## Exercise requirements
Below is a block of records; return all of them exactly, but without the images.
# start of Raw records
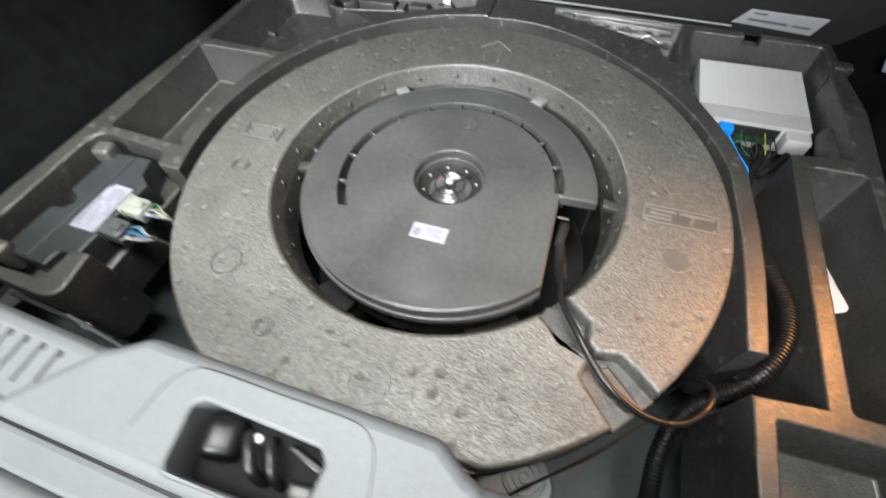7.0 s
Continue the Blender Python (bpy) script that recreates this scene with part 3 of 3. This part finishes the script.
def sub_outline(r, cut):
    a1 = 360 - math.degrees(math.acos((cut - SX) / r)) if abs(cut - SX) < r else 320
    return arc(SX, SY, r, 3.2, a1, 110) + [(cut - 0.0025, -0.0105)]


groove_out = arc(AX, AY, 0.1325, 4, 214, 60)
groove_in = arc(AX, AY, 0.1225, 217, 4, 60)
hub_ring = arc(AX, AY + 0.001, 0.0412, 0, 354, 59)
lid = part("lid", slab(rounded([(*p, 0) for p in sub_outline(SR, 0.1395)], 0), 0.0, -0.0125, 0.003, [(groove_out + groove_in, -0.011, 0.0, True, 0.0012), (hub_ring, -0.014, 0.0, True, 0.003)]), SHELL, sub)
rib_me = finish(box((0, 0, 0), (0.0105, 0.0009, 0.0105), 0.0), "groove_rib", SHELL)
for k in range(10):
    a = radians(23 + 19.4 * k)
    piece("groove_rib", rib_me, pose(AX + 0.1275 * math.cos(a), AY + 0.1275 * math.sin(a), -0.0058, 0, 0, math.degrees(a)), lid)


def notched(r, cut, deg, y):
    """The enclosure's outline with the duct's mouth left open."""
    return arc(SX, SY, r, deg, 360 - math.degrees(math.acos((cut - SX) / r)), 110) + [(cut - 0.0025, -0.0105), (cut - 0.0025, y)]


for z in (-0.0128, -0.0175):
    part("flange", slab(notched(SR + 0.0028, 0.1405, 14, 0.022), z, z - 0.0038, 0.0012, [(arc(AX, AY + 0.001, 0.0404, 0, 354, 59), z - 0.0038, 0.0, True, 0.0005), (arc(AX, AY, 0.1345, 3, 215.5, 60) + arc(AX, AY, 0.1205, 218, 3, 60), z - 0.0038, 0.0, True, 0.0005)]), SHELL_GLOSS, sub)
tub_outline = arc(SX, SY, SR - 0.003, 24, 360 - math.degrees(math.acos((0.137 - SX) / (SR - 0.003))), 110) + [(0.1345, -0.0105), (0.1345, 0.0500)]
part("inner_body", slab(notched(SR - 0.004, 0.1365, 24, 0.050), -0.0127, -0.0305, 0.001, [(groove_out + groove_in, -0.027, 0.0004, False, 0.0006), (arc(AX, AY + 0.001, 0.0394, 0, 354, 59), -0.03, 0.0, True, 0.0005)]), SHELL, sub)
part("tub", slab(tub_outline, -0.031, -0.064, 0.001, [(arc(AX, AY + 0.001, 0.038, 0, 354, 59), -0.05, 0.004, False, 0.001)]), SHELL, sub)
part("hub_wall", lathe([(0.0420, -0.0115), (0.0392, -0.0125), (0.0382, -0.022), (0.0402, -0.022)], (AX, AY + 0.001), 60), SHELL, sub)
spk = part("basket", lathe([(0.0382, -0.0200), (0.0260, -0.0205), (0.0255, -0.0235), (0.0382, -0.0235)], (AX, AY + 0.001), 60), SHELL_DARK, sub)
part("cone", lathe([(0.0258, -0.0225), (0.0215, -0.0275), (0.0185, -0.0285), (0.0150, -0.0260), (0.0105, -0.0205), (0.005, -0.0175), (0.0, -0.0170), (0.0, -0.037), (0.026, -0.037)], (AX, AY + 0.001), 48), DOME, sub, "shiny grey speaker dome", 60)
part("spoke_ring", lathe([(0.0190, -0.0135), (0.0178, -0.0120), (0.0166, -0.0135), (0.0178, -0.0150)], (AX, AY + 0.001), 48), SHELL_DARK, sub)
spoke_me = finish(box((0.0165, 0, 0), (0.026, 0.0022, 0.0035), 0.0006), "spoke", SHELL_DARK)
screw_me = finish(disc((0, 0), 0.0014, -0.001, 0.0011, 12, 0.0003), "screw", ALUMINIUM)
for k in range(4):
    a = 45 + 90 * k
    piece("spoke", spoke_me, pose(AX, AY + 0.001, -0.0155, 0, 0, a), sub)
for k in range(8):
    a = radians(22.5 + 45 * k)
    piece("screw", screw_me, pose(AX + 0.0320 * math.cos(a), AY + 0.001 + 0.0320 * math.sin(a), -0.0198), spk, "bright steel screw")
cap_ob = part("centre_cap", lathe([(0.0, -0.0095), (0.0055, -0.0100), (0.0068, -0.0125), (0.0068, -0.018), (0.0, -0.018)], (AX, AY + 0.001), 28), SHELL_DARK, sub)
part("nut", lathe([(0.0, -0.0055), (0.0024, -0.0058), (0.0042, -0.0078), (0.0046, -0.0105), (0.0, -0.0105)], (AX, AY + 0.001), 16), ALUMINIUM, cap_ob, "bright domed nut")
lab = part("sticker", box((0.0125, -0.0988, 0.0004), (0.0395, 0.0195, 0.0006), 0.0, pose(0, 0, 0, 0, 0, 0)), PAPER, sub, "small white barcode sticker")
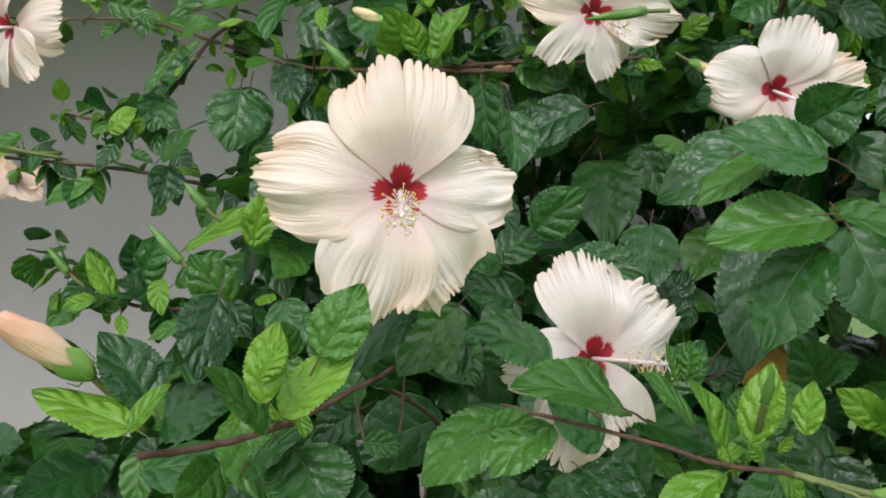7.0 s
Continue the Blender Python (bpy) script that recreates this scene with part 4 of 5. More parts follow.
leaf("y", (-0.126, 0.780, 1.337), (-0.074, 0.780, 1.317), (0.2, -0.4, 0.85), 0.04)
leaf("m", (0.001, 1.170, 1.864), (0.005, 1.150, 1.816), (-0.3, -0.9, 0.2), 0.034)
leaf("m", (-0.047, 1.170, 1.840), (-0.060, 1.150, 1.778), (0.2, -0.95, 0.2), 0.052)
leaf("d", (-0.108, 1.170, 1.879), (-0.137, 1.150, 1.835), (-0.6, -0.6, 0.5), 0.024)
leaf("m", (-0.123, 1.170, 1.837), (-0.132, 1.150, 1.801), (0.3, -0.9, 0.3), 0.034)
leaf("y", (-0.175, 1.170, 1.807), (-0.146, 1.150, 1.823), (0.1, -0.9, 0.4), 0.024)
leaf("d", (-0.128, 1.170, 1.777), (-0.090, 1.150, 1.799), (-0.2, -0.8, 0.5), 0.028)
leaf("m", (-0.121, 1.170, 1.768), (-0.130, 1.150, 1.728), (0.3, -0.9, 0.3), 0.032)
leaf("d", (-0.193, 1.170, 1.760), (-0.233, 1.150, 1.737), (0.2, -0.6, 0.7), 0.022)
leaf("m", (-0.206, 1.170, 1.758), (-0.210, 1.150, 1.731), (0.2, -0.9, 0.2), 0.026)
leaf("y", (-0.111, 1.170, 1.687), (-0.028, 1.150, 1.730), (-0.2, -0.6, 0.7), 0.03)
leaf("m", (-0.161, 1.170, 1.658), (-0.132, 1.150, 1.700), (0.1, -0.9, 0.3), 0.036)
leaf("d", (-0.123, 1.170, 1.654), (-0.074, 1.150, 1.683), (-0.2, -0.7, 0.6), 0.034)
leaf("m", (-0.096, 1.170, 1.634), (-0.054, 1.150, 1.656), (-0.1, -0.8, 0.5), 0.05)
leaf("d", (-0.194, 1.170, 1.655), (-0.195, 1.150, 1.692), (0.1, -0.95, 0.2), 0.028)
leaf("d", (-0.189, 1.170, 1.644), (-0.225, 1.150, 1.638), (0.1, -0.6, 0.8), 0.022)
leaf("m", (-0.140, 1.170, 1.644), (-0.172, 1.150, 1.660), (0.2, -0.8, 0.5), 0.034)
leaf("m", (-0.093, 1.170, 1.605), (-0.139, 1.150, 1.623), (0.1, -0.7, 0.7), 0.05)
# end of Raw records
## The result
7.0 s
Continue the Blender Python (bpy) script that recreates this scene with part 3 of 3. This part finishes the script.
def sub_outline(r, cut):
    a1 = 360 - math.degrees(math.acos((cut - SX) / r)) if abs(cut - SX) < r else 320
    return arc(SX, SY, r, 3.2, a1, 110) + [(cut - 0.0025, -0.0105)]


groove_out = arc(AX, AY, 0.1325, 4, 214, 60)
groove_in = arc(AX, AY, 0.1225, 217, 4, 60)
hub_ring = arc(AX, AY + 0.001, 0.0412, 0, 354, 59)
lid = part("lid", slab(rounded([(*p, 0) for p in sub_outline(SR, 0.1395)], 0), 0.0, -0.0125, 0.003, [(groove_out + groove_in, -0.011, 0.0, True, 0.0012), (hub_ring, -0.014, 0.0, True, 0.003)]), SHELL, sub)
rib_me = finish(box((0, 0, 0), (0.0105, 0.0009, 0.0105), 0.0), "groove_rib", SHELL)
for k in range(10):
    a = radians(23 + 19.4 * k)
    piece("groove_rib", rib_me, pose(AX + 0.1275 * math.cos(a), AY + 0.1275 * math.sin(a), -0.0058, 0, 0, math.degrees(a)), lid)


def notched(r, cut, deg, y):
    """The enclosure's outline with the duct's mouth left open."""
    return arc(SX, SY, r, deg, 360 - math.degrees(math.acos((cut - SX) / r)), 110) + [(cut - 0.0025, -0.0105), (cut - 0.0025, y)]


for z in (-0.0128, -0.0175):
    part("flange", slab(notched(SR + 0.0028, 0.1405, 14, 0.022), z, z - 0.0038, 0.0012, [(arc(AX, AY + 0.001, 0.0404, 0, 354, 59), z - 0.0038, 0.0, True, 0.0005), (arc(AX, AY, 0.1345, 3, 215.5, 60) + arc(AX, AY, 0.1205, 218, 3, 60), z - 0.0038, 0.0, True, 0.0005)]), SHELL_GLOSS, sub)
tub_outline = arc(SX, SY, SR - 0.003, 24, 360 - math.degrees(math.acos((0.137 - SX) / (SR - 0.003))), 110) + [(0.1345, -0.0105), (0.1345, 0.0500)]
part("inner_body", slab(notched(SR - 0.004, 0.1365, 24, 0.050), -0.0127, -0.0305, 0.001, [(groove_out + groove_in, -0.027, 0.0004, False, 0.0006), (arc(AX, AY + 0.001, 0.0394, 0, 354, 59), -0.03, 0.0, True, 0.0005)]), SHELL, sub)
part("tub", slab(tub_outline, -0.031, -0.064, 0.001, [(arc(AX, AY + 0.001, 0.038, 0, 354, 59), -0.05, 0.004, False, 0.001)]), SHELL, sub)
part("hub_wall", lathe([(0.0420, -0.0115), (0.0392, -0.0125), (0.0382, -0.022), (0.0402, -0.022)], (AX, AY + 0.001), 60), SHELL, sub)
spk = part("basket", lathe([(0.0382, -0.0200), (0.0260, -0.0205), (0.0255, -0.0235), (0.0382, -0.0235)], (AX, AY + 0.001), 60), SHELL_DARK, sub)
part("cone", lathe([(0.0258, -0.0225), (0.0215, -0.0275), (0.0185, -0.0285), (0.0150, -0.0260), (0.0105, -0.0205), (0.005, -0.0175), (0.0, -0.0170), (0.0, -0.037), (0.026, -0.037)], (AX, AY + 0.001), 48), DOME, sub, "shiny grey speaker dome", 60)
part("spoke_ring", lathe([(0.0190, -0.0135), (0.0178, -0.0120), (0.0166, -0.0135), (0.0178, -0.0150)], (AX, AY + 0.001), 48), SHELL_DARK, sub)
spoke_me = finish(box((0.0165, 0, 0), (0.026, 0.0022, 0.0035), 0.0006), "spoke", SHELL_DARK)
screw_me = finish(disc((0, 0), 0.0014, -0.001, 0.0011, 12, 0.0003), "screw", ALUMINIUM)
for k in range(4):
    a = 45 + 90 * k
    piece("spoke", spoke_me, pose(AX, AY + 0.001, -0.0155, 0, 0, a), sub)
for k in range(8):
    a = radians(22.5 + 45 * k)
    piece("screw", screw_me, pose(AX + 0.0320 * math.cos(a), AY + 0.001 + 0.0320 * math.sin(a), -0.0198), spk, "bright steel screw")
cap_ob = part("centre_cap", lathe([(0.0, -0.0095), (0.0055, -0.0100), (0.0068, -0.0125), (0.0068, -0.018), (0.0, -0.018)], (AX, AY + 0.001), 28), SHELL_DARK, sub)
part("nut", lathe([(0.0, -0.0055), (0.0024, -0.0058), (0.0042, -0.0078), (0.0046, -0.0105), (0.0, -0.0105)], (AX, AY + 0.001), 16), ALUMINIUM, cap_ob, "bright domed nut")
lab = part("sticker", box((0.0125, -0.0988, 0.0004), (0.0395, 0.0195, 0.0006), 0.0, pose(0, 0, 0, 0, 0, 0)), PAPER, sub, "small white barcode sticker")
7.0 s
Continue the Blender Python (bpy) script that recreates this scene with part 4 of 5. More parts follow.
leaf("y", (-0.126, 0.780, 1.337), (-0.074, 0.780, 1.317), (0.2, -0.4, 0.85), 0.04)
leaf("m", (0.001, 1.170, 1.864), (0.005, 1.150, 1.816), (-0.3, -0.9, 0.2), 0.034)
leaf("m", (-0.047, 1.170, 1.840), (-0.060, 1.150, 1.778), (0.2, -0.95, 0.2), 0.052)
leaf("d", (-0.108, 1.170, 1.879), (-0.137, 1.150, 1.835), (-0.6, -0.6, 0.5), 0.024)
leaf("m", (-0.123, 1.170, 1.837), (-0.132, 1.150, 1.801), (0.3, -0.9, 0.3), 0.034)
leaf("y", (-0.175, 1.170, 1.807), (-0.146, 1.150, 1.823), (0.1, -0.9, 0.4), 0.024)
leaf("d", (-0.128, 1.170, 1.777), (-0.090, 1.150, 1.799), (-0.2, -0.8, 0.5), 0.028)
leaf("m", (-0.121, 1.170, 1.768), (-0.130, 1.150, 1.728), (0.3, -0.9, 0.3), 0.032)
leaf("d", (-0.193, 1.170, 1.760), (-0.233, 1.150, 1.737), (0.2, -0.6, 0.7), 0.022)
leaf("m", (-0.206, 1.170, 1.758), (-0.210, 1.150, 1.731), (0.2, -0.9, 0.2), 0.026)
leaf("y", (-0.111, 1.170, 1.687), (-0.028, 1.150, 1.730), (-0.2, -0.6, 0.7), 0.03)
leaf("m", (-0.161, 1.170, 1.658), (-0.132, 1.150, 1.700), (0.1, -0.9, 0.3), 0.036)
leaf("d", (-0.123, 1.170, 1.654), (-0.074, 1.150, 1.683), (-0.2, -0.7, 0.6), 0.034)
leaf("m", (-0.096, 1.170, 1.634), (-0.054, 1.150, 1.656), (-0.1, -0.8, 0.5), 0.05)
leaf("d", (-0.194, 1.170, 1.655), (-0.195, 1.150, 1.692), (0.1, -0.95, 0.2), 0.028)
leaf("d", (-0.189, 1.170, 1.644), (-0.225, 1.150, 1.638), (0.1, -0.6, 0.8), 0.022)
leaf("m", (-0.140, 1.170, 1.644), (-0.172, 1.150, 1.660), (0.2, -0.8, 0.5), 0.034)
leaf("m", (-0.093, 1.170, 1.605), (-0.139, 1.150, 1.623), (0.1, -0.7, 0.7), 0.05)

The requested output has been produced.